See – what happened was….I was waitin’ for a check in the mail. I mean – I wadn’t gonna be rich….but I had a refund comin’….an’ I do like to get money in the mail. So Saturday – I was watchin’ football….an’ my old lady come in the house – she got a stack a mail in her hands… I seen that – an’ I go…’Did my check come?’
She goes – ‘No, Earl…it ain’t in here.’ Well – I wadn’t thinkin’….because then I said…’Did you look in the back of the mailbox?’ She looks at me…gives me that beat to her response that only a woman knows how to do…..and she goes, ‘Do I look stupid to you?’
Okay – this is what we call around our house – the intelligence test. Only thing is – my ol’ lady ain’t askin’ me to gauge her intelligence. She’s actually gaugin’ my intelligence by how I answer. In other words – it’s a trick question.
An’ in our house – the intelligence test is always given by my ol’ lady….an’ there’s only two questions. ‘Do I look stupid to you?’….an’ the much less complex, ‘Are you stupid?’ An’ both questions are given to determine – if I’m stupid. Don’t be fooled.
So she asks – ‘Do I look stupid to you?’ I would rather have her ask if her new pants make her butt look fat. I got that answer down. She’s askin’ me if she looks stupid.
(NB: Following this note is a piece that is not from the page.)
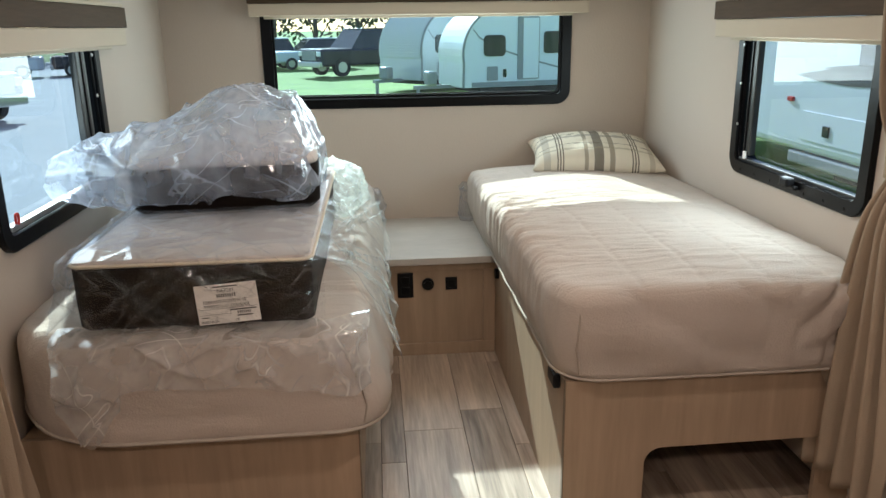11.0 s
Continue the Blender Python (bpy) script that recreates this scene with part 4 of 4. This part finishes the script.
def vehicle(name, place, paint, label, category, length, height, bed, group="parked vehicles"):
    """A parked car or pickup: lofted body and cabin, glass, lights, bumper and wheels; nose towards -x."""
    t = thing(name, place.translation.x, place.translation.y, GZ, label, category, group)
    w = 0.95
    z0, z1, z2 = height * 0.22, height * 0.6, height

    def put(nm, b, m):
        bmesh.ops.transform(b, matrix=place, verts=b.verts)
        return part(nm, b, m, t)
    put("body", box(0, length, -w, w, z0, z1, 0.12, seg=3), paint)
    a, b_ = length * 0.27, length * (0.66 if bed else 0.9)
    bm = bmesh.new()
    lo = [(a, -w + 0.05), (b_, -w + 0.05), (b_, w - 0.05), (a, w - 0.05)]
    hi = [(a + 0.7, -w + 0.2), (b_ - 0.3, -w + 0.2), (b_ - 0.3, w - 0.2), (a + 0.7, w - 0.2)]
    A = [bm.verts.new((x, y, z1 - 0.02)) for x, y in lo]
    B = [bm.verts.new((x, y, z2)) for x, y in hi]
    bm.faces.new(B)
    for i in range(4):
        j = (i + 1) % 4
        bm.faces.new((A[i], A[j], B[j], B[i]))
    put("cabin", bm, M_GLASS)
    put("roof", box(a + 0.68, b_ - 0.28, -w + 0.19, w - 0.19, z2 - 0.01, z2 + 0.04, 0.015), paint)
    put("bumper", box(-0.08, 0.1, -w + 0.03, w - 0.03, z0 - 0.02, z0 + 0.22, 0.04), M_ALU)
    put("grille", box(-0.05, -0.005, -0.55, 0.55, z0 + 0.26, z1 - 0.08), M_RVG)
    for s in (-1, 1):
        put("headlight", box(-0.03, 0.1, s * 0.74 - 0.15, s * 0.74 + 0.15, z1 - 0.3, z1 - 0.1, 0.03), M_WHITE)
        for fx in (0.18, 0.8):
            c = place @ Vector((length * fx, s * (w - 0.1), height * 0.2))
            wheel(t, *c, height * 0.2, 0.24, place.to_3x3() @ Vector((0, 1, 0)))
    return t


vehicle("pickup_truck", pose(-2.9, 35.0, GZ + 0.06, 0, 0, 35), M_TRUCK, "dark blue pickup truck parked on grass", "truck", 5.8, 1.95, True)
for i, (x, y, a) in enumerate(((-5.4, 42, 20), (-3.4, 47, 10), (-8.5, 44, 25), (-0.5, 50, 15))):
    vehicle("parked_car", pose(x, y, GZ + 0.06, 0, 0, a), M_CARW, "pale car parked beyond the lawn", "car", 4.5, 1.5, False)
vehicle("parked_car", pose(-8.7, 19.4, GZ + 0.02, 0, 0, 165), M_BLUE, "blue vehicle parked on the concrete yard", "car", 5.0, 1.9, True)
for i, (x, y, a) in enumerate(((-20, 38, 20), (-15.5, 40, 20), (-11, 42, 20), (-25, 36, 20))):
    vehicle("parked_car", pose(x, y, GZ + 0.02, 0, 0, a), M_TRUCK if i % 2 else M_CARW, "car parked across the concrete yard", "car", 4.6, 1.6, False)

# large trailer next door
XN = 4.6
TZ = GZ - 0.33
rv = thing("large_trailer", XN + 1.2, 6, GZ, "long white travel trailer with brown swoosh decals", "trailer", "parked trailers")
part("body", box(XN, XN + 2.4, -3.5, 13.0, TZ + 0.95, TZ + 3.4, 0.1, seg=3), M_RV, rv)
part("skirt", box(XN + 0.02, XN + 2.3, -3.3, 9.6, TZ + 0.8, TZ + 0.949, 0.03), M_RVG, rv)
part("chassis", box(XN + 0.5, XN + 1.9, -3.0, 9.4, TZ + 0.6, TZ + 0.799, 0.02), M_TYRE, rv)
nose = box(XN + 0.05, XN + 2.35, 12.6, 15.2, TZ + 0.82, TZ + 3.35, 0.4, seg=7)
part("nose", nose, M_RV, rv)
part("window", box(XN - 0.02, XN + 0.01, 7.3, 8.4, TZ + 1.95, TZ + 2.7, 0.008), M_GLASS, rv)
part("hatch", box(XN - 0.012, XN + 0.01, 7.7, 9.3, TZ + 1.1, TZ + 1.42, 0.004), M_RV, rv)
part("hatch_latch", box(XN - 0.03, XN - 0.0125, 8.75, 8.87, TZ + 1.18, TZ + 1.3, 0.006), M_GLASS, rv)
part("marker_light", box(XN - 0.03, XN + 0.01, 9.52, 9.64, TZ + 1.5, TZ + 1.55, 0.006), M_RED, rv)


def swoosh(y0, z0, y1, z1, bend, fat):
    def f(u, v):
        w = fat * math.sin(math.pi * min(1, u * 0.96 + 0.02)) * (v - 0.5)
        y, z = 2.4 + y0 + (y1 - y0) * u, z0 + (z1 - z0) * u + bend * math.sin(math.pi * u)
        return Vector((XN - 0.006, y, TZ + z + w))
    return sheet(24, 2, f)


for s in ((7.1, 1.8, 4.6, 1.95, -0.03, 0.2), (6.6, 1.9, 4.4, 2.1, -0.06, 0.12), (6.2, 1.2, 4.6, 1.85, -0.12, 0.1), (5.7, 1.3, 4.5, 1.9, -0.1, 0.06)):
    part("decal", swoosh(*s), M_SWOOSH, rv, "brown swoosh decal")
for y in (2.2, 3.2):
    wheel(rv, XN + 0.25, y, GZ + 0.36, 0.36, 0.24, (1, 0, 0))
part("jack", cyl((XN + 1.2, 14.2, GZ), (XN + 1.2, 14.2, TZ + 0.8), 0.05), M_RVG, rv)


def tree(x, y, h, seed):
    rng = random.Random(seed)
    t = thing("tree", x, y, GZ, "leafy tree beyond the parking ground", "tree", "far trees")
    bm = bmesh.new()
    cyl((0, 0, 0), (0, 0, h * 0.55), 0.22, 0.1, 8, bm)
    tips = []
    for i in range(9):
        a, zz = rng.uniform(0, 6.28), h * rng.uniform(0.08, 0.5)
        tip = Vector((math.cos(a) * h * 0.25, math.sin(a) * h * 0.25, zz + h * rng.uniform(0.15, 0.4)))
        cyl((0, 0, zz), tip, 0.07, 0.02, 6, bm)
        tips.append(tip)
    bmesh.ops.translate(bm, vec=(x, y, GZ), verts=bm.verts)
    part("trunk", bm, M_BARK, t)
    bm = bmesh.new()
    for i in range(900):
        c = rng.choice(tips) + Vector((rng.gauss(0, h * 0.1), rng.gauss(0, h * 0.1), rng.gauss(0, h * 0.09)))
        s = rng.uniform(0.12, 0.3)
        a = Vector((rng.gauss(0, 1), rng.gauss(0, 1), rng.gauss(0, 1))).normalized() * s
        b = a.orthogonal().normalized() * s * 0.6
        o = Vector((x, y, GZ)) + c
        bm.faces.new([bm.verts.new(o + q) for q in (a, b, -a, -b)])
    part("crown", bm, M_LEAF, t)


for i in range(18):
    tree(-26 + i * 3.1, 60 + 6 * nz(i * 1.7, 2), 8 + 3 * nz(i * 2.3, 5), i)

# ---- floor planks ----
edges = [-1.18, -0.967, -0.761, -0.656, -0.502, -0.353, -0.207, -0.123, 0.098, 0.262, 0.346, 0.566, 0.73, 0.88, 1.03, 1.2]
fixed = {6: 3.375, 7: 2.89, 8: 3.715, 9: 4.137, 2: 2.7, 10: 2.75}
rng = random.Random(5)
for c, (x0, x1) in enumerate(zip(edges, edges[1:])):
    y = fixed.get(c, 3.0 + rng.uniform(-0.6, 0.6))
    while y > YF:
        y -= 0.69
    while y < YB:
        y0, y1 = max(y, YF), min(y + 0.69, YB)
        if y1 - y0 > 0.02:
            g = 0.0009
            bm = bmesh.new()
            lo = [bm.verts.new(p) for p in ((x0 + g, y0 + g, -0.008), (x1 - g, y0 + g, -0.008), (x1 - g, y1 - g, -0.008), (x0 + g, y1 - g, -0.008))]
            mid = [bm.verts.new(v.co + Vector((0, 0, 0.007))) for v in lo]
            i_ = 0.001
            hi = [bm.verts.new(p) for p in ((x0 + g + i_, y0 + g + i_, 0), (x1 - g - i_, y0 + g + i_, 0), (x1 - g - i_, y1 - g - i_, 0), (x0 + g + i_, y1 - g - i_, 0))]
            for a, b in ((lo, mid), (mid, hi)):
                for i in range(4):
                    j = (i + 1) % 4
                    bm.faces.new((a[i], a[j], b[j], b[i]))
            bm.faces.new(hi)
            part("plank", bm, M_PLANK, floor)
        y += 0.69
If I answer yes – I’ll probably be celebratin’ the holidays alone this year. An’ if I say – ‘no’…then, in fact – I must be the stupid one – for askin’ the question.
Wake up, America! Funny thing was….I was goin’ to the Duck Inn that night – peaked in the mailbox – it was in there. To further prove my intelligence….I’m not gonna mention that. I’m Earl Pitts, American!